Le gouvernement n'envisage a priori pas de se séparer de cette technologie : fin mars, sept leaders européens mené par le président français Emmanuel Macron avaient appelé la Commission européenne à arrêter de faire obstacle à l'énergie nucléaire et à considérer la possibilité de l'inclure dans la classification « verte » de Bruxelles. « Nous croyons au nucléaire », une énergie qui « a de l'avenir en France », et dont l'avantage climatique doit aussi être reconnu au niveau européen, avait quant à lui affirmé le ministre de l'Economie, Bruno Le Maire, début avril.

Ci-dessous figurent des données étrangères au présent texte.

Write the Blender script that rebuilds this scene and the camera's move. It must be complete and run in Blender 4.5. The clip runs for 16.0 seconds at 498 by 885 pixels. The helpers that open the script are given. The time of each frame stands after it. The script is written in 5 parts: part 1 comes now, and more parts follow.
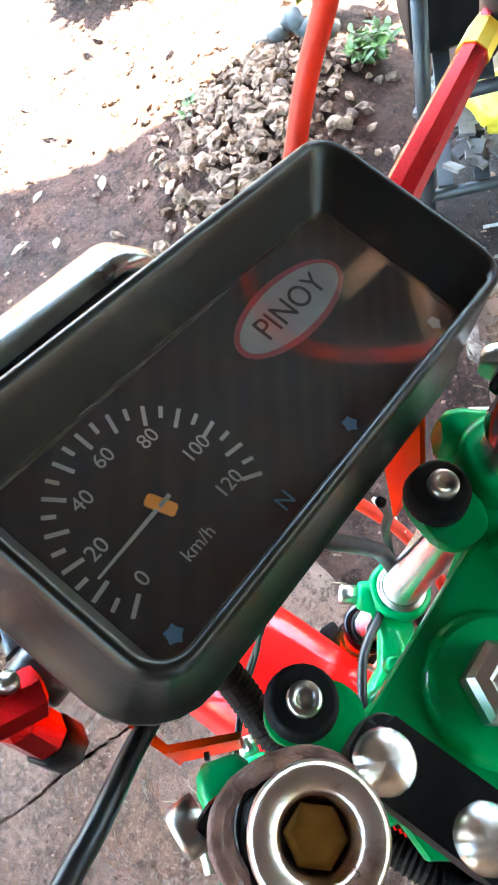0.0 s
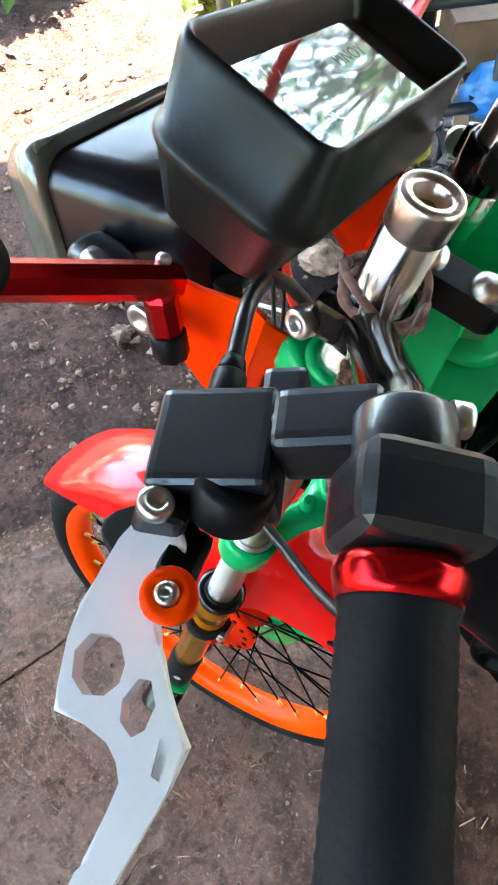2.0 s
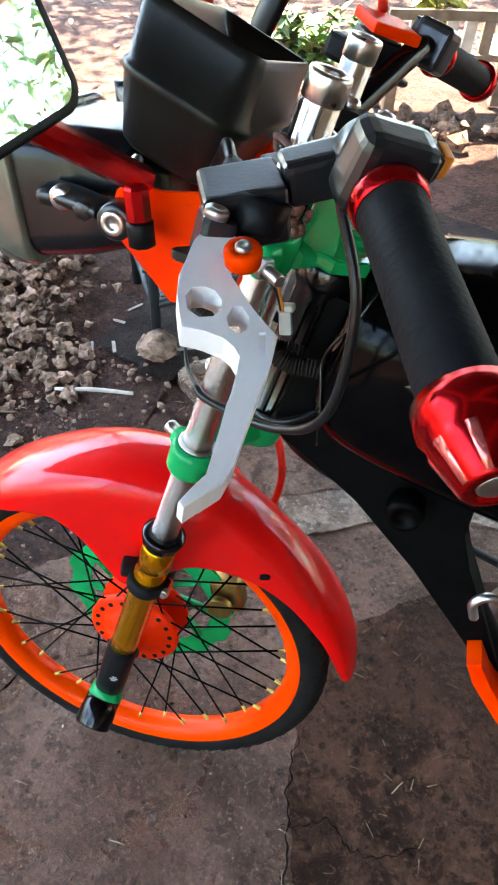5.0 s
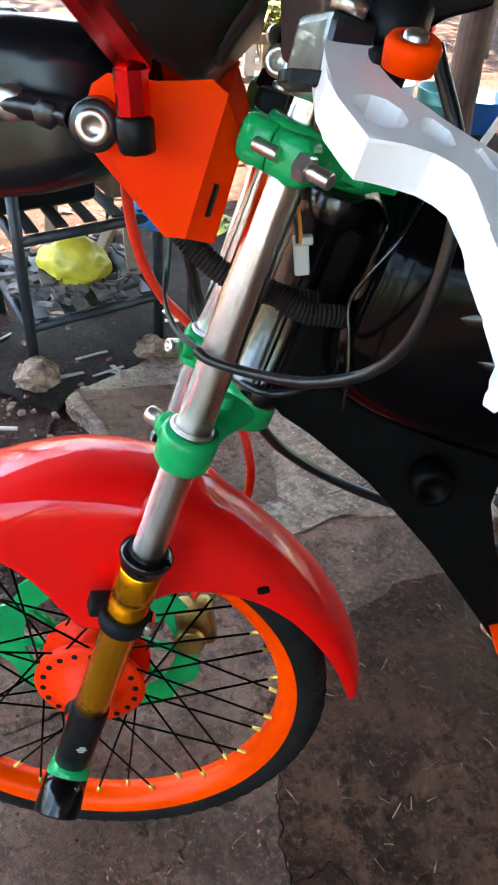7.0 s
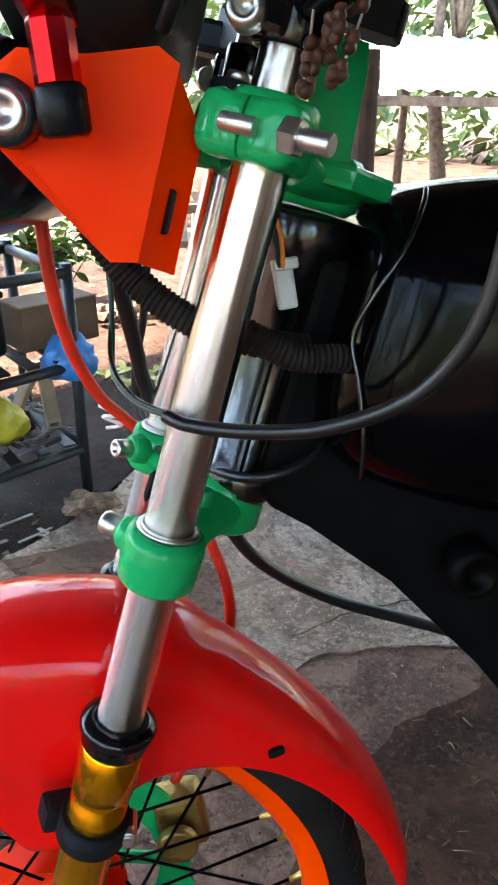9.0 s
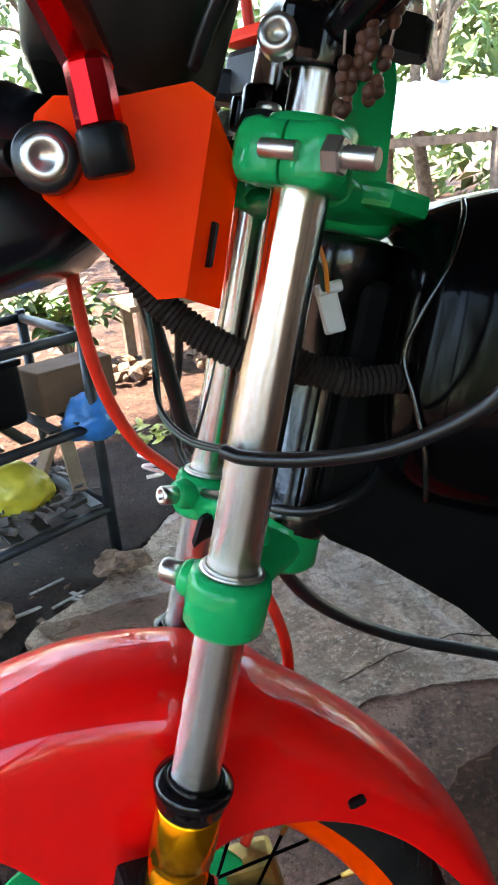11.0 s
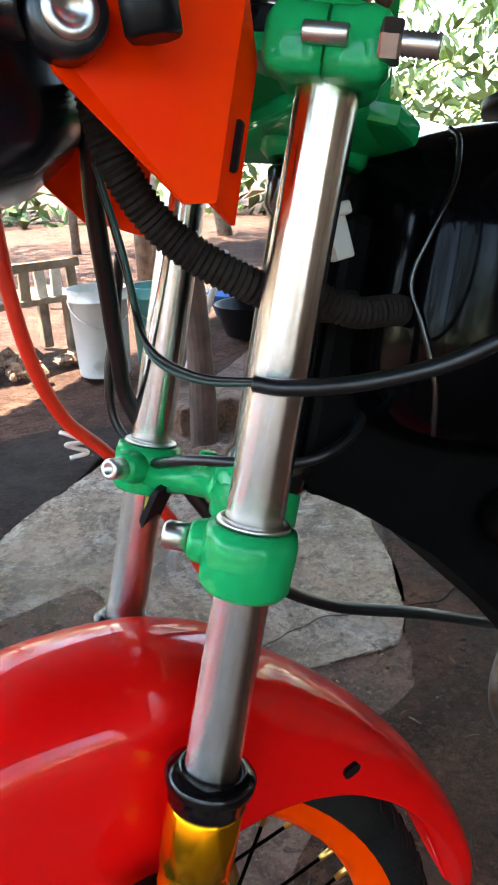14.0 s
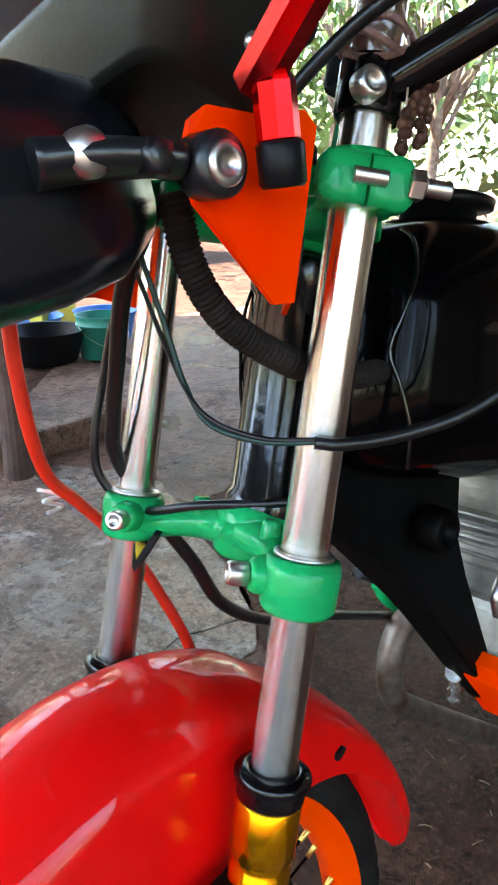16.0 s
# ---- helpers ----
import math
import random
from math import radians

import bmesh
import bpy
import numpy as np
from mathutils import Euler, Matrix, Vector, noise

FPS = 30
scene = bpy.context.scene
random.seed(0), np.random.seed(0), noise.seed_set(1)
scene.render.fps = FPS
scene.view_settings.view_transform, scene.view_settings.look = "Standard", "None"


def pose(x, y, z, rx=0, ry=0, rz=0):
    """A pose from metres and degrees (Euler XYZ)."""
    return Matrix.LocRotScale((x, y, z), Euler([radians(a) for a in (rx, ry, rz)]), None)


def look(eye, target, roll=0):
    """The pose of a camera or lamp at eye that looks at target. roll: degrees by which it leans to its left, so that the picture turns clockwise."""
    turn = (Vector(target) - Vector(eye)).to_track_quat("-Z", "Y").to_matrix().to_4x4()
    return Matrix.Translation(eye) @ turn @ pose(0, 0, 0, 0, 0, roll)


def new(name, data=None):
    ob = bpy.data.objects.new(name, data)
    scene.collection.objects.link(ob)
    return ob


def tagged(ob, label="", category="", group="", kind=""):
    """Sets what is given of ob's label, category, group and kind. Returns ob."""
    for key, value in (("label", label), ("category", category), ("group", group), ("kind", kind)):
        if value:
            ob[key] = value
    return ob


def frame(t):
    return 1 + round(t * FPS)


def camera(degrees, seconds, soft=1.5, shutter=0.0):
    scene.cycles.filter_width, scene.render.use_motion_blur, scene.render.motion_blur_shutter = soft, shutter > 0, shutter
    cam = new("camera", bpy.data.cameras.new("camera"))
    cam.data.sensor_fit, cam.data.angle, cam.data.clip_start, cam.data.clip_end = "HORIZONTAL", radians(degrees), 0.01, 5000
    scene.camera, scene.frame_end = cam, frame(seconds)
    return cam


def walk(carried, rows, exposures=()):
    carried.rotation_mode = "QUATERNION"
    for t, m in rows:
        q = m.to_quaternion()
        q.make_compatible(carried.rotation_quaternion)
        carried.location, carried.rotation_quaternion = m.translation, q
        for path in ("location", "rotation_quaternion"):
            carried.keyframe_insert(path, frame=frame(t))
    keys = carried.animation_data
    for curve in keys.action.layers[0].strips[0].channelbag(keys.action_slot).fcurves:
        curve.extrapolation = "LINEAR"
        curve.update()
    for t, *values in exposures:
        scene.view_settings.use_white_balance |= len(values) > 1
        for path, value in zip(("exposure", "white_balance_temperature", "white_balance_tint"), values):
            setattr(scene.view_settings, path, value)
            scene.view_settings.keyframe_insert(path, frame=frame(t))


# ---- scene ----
cam = camera(39.05, 16.0, soft=2.0, shutter=0.0)
PATH = [
    (0, -0.2156, -0.0069, 1.1297, 30.63, 14.62, -142.95),
    (0.5, -0.2160, 0.0234, 1.1445, 30.22, 13.31, -141.50),
    (1, -0.2300, 0.0635, 1.1661, 30.53, 12.30, -143.40),
    (1.2, -0.2363, 0.0792, 1.1721, 31.00, 11.77, -144.06),
    (1.5, -0.2516, 0.1169, 1.1823, 30.91, 9.60, -145.91),
    (1.8, -0.2627, 0.1940, 1.1650, 33.83, 5.98, -147.84),
    (2, -0.2681, 0.2348, 1.1417, 35.17, 3.43, -147.06),
    (2.4, -0.3068, 0.3041, 1.1263, 41.90, 1.32, -149.49),
    (2.5, -0.3222, 0.3179, 1.1234, 43.47, 2.44, -148.68),
    (3, -0.3586, 0.4122, 1.0935, 45.16, 3.22, -146.27),
    (3.5, -0.3461, 0.4510, 1.0871, 46.61, -0.01, -152.32),
    (4, -0.3129, 0.4698, 1.0948, 46.34, -0.08, -156.81),
    (4.5, -0.2963, 0.4673, 1.1026, 47.11, -1.14, -160.93),
    (4.7, -0.2872, 0.4672, 1.1014, 46.86, -1.44, -162.03),
    (6.8, -0.1717, 0.4340, 0.9987, 50.70, -3.35, -174.05),
    (7, -0.1519, 0.4316, 0.9804, 50.81, -4.09, -176.63),
    (7.5, -0.1142, 0.4309, 0.9482, 52.73, -4.01, -183.93),
    (8, -0.1067, 0.4083, 0.9152, 56.79, -3.84, -185.40),
    (8.2, -0.1082, 0.4007, 0.9062, 59.28, -3.79, -185.76),
    (10.3, -0.1315, 0.2933, 0.8441, 67.96, 4.65, -184.39),
    (10.5, -0.1229, 0.3022, 0.8475, 69.15, 4.37, -184.73),
    (11, -0.0985, 0.3458, 0.8618, 68.12, 4.37, -186.65),
    (11.5, -0.0679, 0.3816, 0.8794, 67.32, 3.38, -189.53),
    (12, -0.0453, 0.3792, 0.8877, 67.32, 4.67, -191.42),
    (12.5, -0.0239, 0.3441, 0.8535, 66.85, 4.07, -194.23),
    (13, -0.0109, 0.3174, 0.8434, 67.34, 2.33, -197.80),
    (13.5, -0.0110, 0.3066, 0.8327, 67.81, 3.06, -200.50),
    (14, -0.0046, 0.3005, 0.8212, 68.45, 2.15, -202.85),
    (14.5, 0.0205, 0.2927, 0.8255, 69.95, 0.05, -208.41),
    (15, 0.0538, 0.2746, 0.8397, 70.22, 0.59, -212.77),
    (15.5, 0.0860, 0.2679, 0.8492, 70.36, 0.25, -217.21),
    (16, 0.1375, 0.2735, 0.8623, 69.65, -0.31, -221.40),
]
walk(cam, [(t, pose(x, y, z, rx, ry, rz)) for t, x, y, z, rx, ry, rz in PATH], [(0.0, 5.7, 6800, 2), (1.0, 5.75, 6800, 2), (1.5, 5.35, 6850, 2), (2.5, 4.8, 7200, 7), (3.5, 4.45, 7250, 8), (4.5, 4.45, 7250, 8), (8.0, 4.15, 7250, 8), (11.0, 3.95, 7250, 8), (14.5, 3.9, 7250, 8), (16.0, 4.1, 7250, 8)])

# ---- world and light ----
SUN_UP, SUN_TURN = 66.0, 135.0
world = bpy.data.worlds.new("sky")
scene.world = world
world.use_nodes = True
wn = world.node_tree.nodes
sky = wn.new("ShaderNodeTexSky")
sky.sky_type, sky.sun_disc = "NISHITA", False
sky.sun_elevation, sky.sun_rotation = radians(SUN_UP), radians(SUN_TURN)
world.node_tree.links.new(sky.outputs[0], wn["Background"].inputs[0])
wn["Background"].inputs[1].default_value = 0.15
sun = new("sun", bpy.data.lights.new("sun", "SUN"))
sun.data.energy, sun.data.angle, sun.data.color = 4.0, radians(0.6), (1.0, 0.95, 0.86)
sa = radians(SUN_TURN)
sun_way = Vector((math.sin(sa) * math.cos(radians(SUN_UP)), math.cos(sa) * math.cos(radians(SUN_UP)), math.sin(radians(SUN_UP))))
sun.matrix_world = look(sun_way * 20, (0, 0, 0))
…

Mais l'EPR n'est pas la seule option : les SMR, des petits réacteurs modulaires, dont la puissance ne dépasse pas les 300 mégawatts, contre plus de 1.500 pour les EPR, ont le vent en poupe. Conçus pour être fabriqués en série en usine puis transportés sur le lieu de leur exploitation, ils intéressent de plus en plus les Etats-Unis, le Royaume-Uni mais aussi la France. EDF mise sur ce nouveau réacteur à l'horizon 2030 non plus seulement pour l'exportation, comme annoncé initialement, mais aussi pour l'Hexagone, a annoncé Jean-Bernard Levy le 5 mai. « S'il y a un choix de nouveau nucléaire qui est fait par le gouvernement, c'est certainement une option qu'il faut regarder parce qu'elle présente des avantages en termes de sûreté supérieurs à ce que l'EPR2 peut aujourd'hui offrir », avait déclaré en ce sens Bernard Doroszczuk lors de son audition au Sénat début avril. « Pour donner à ce produit toutes ses chances sur ses marchés cibles à l'extérieur de la France, nous proposons que la prochaine programmation pluriannuelle de l'énergie prévoit la construction d'un premier SMR en France », a ainsi indiqué jeudi 8 mai Jean-Bernard Lévy.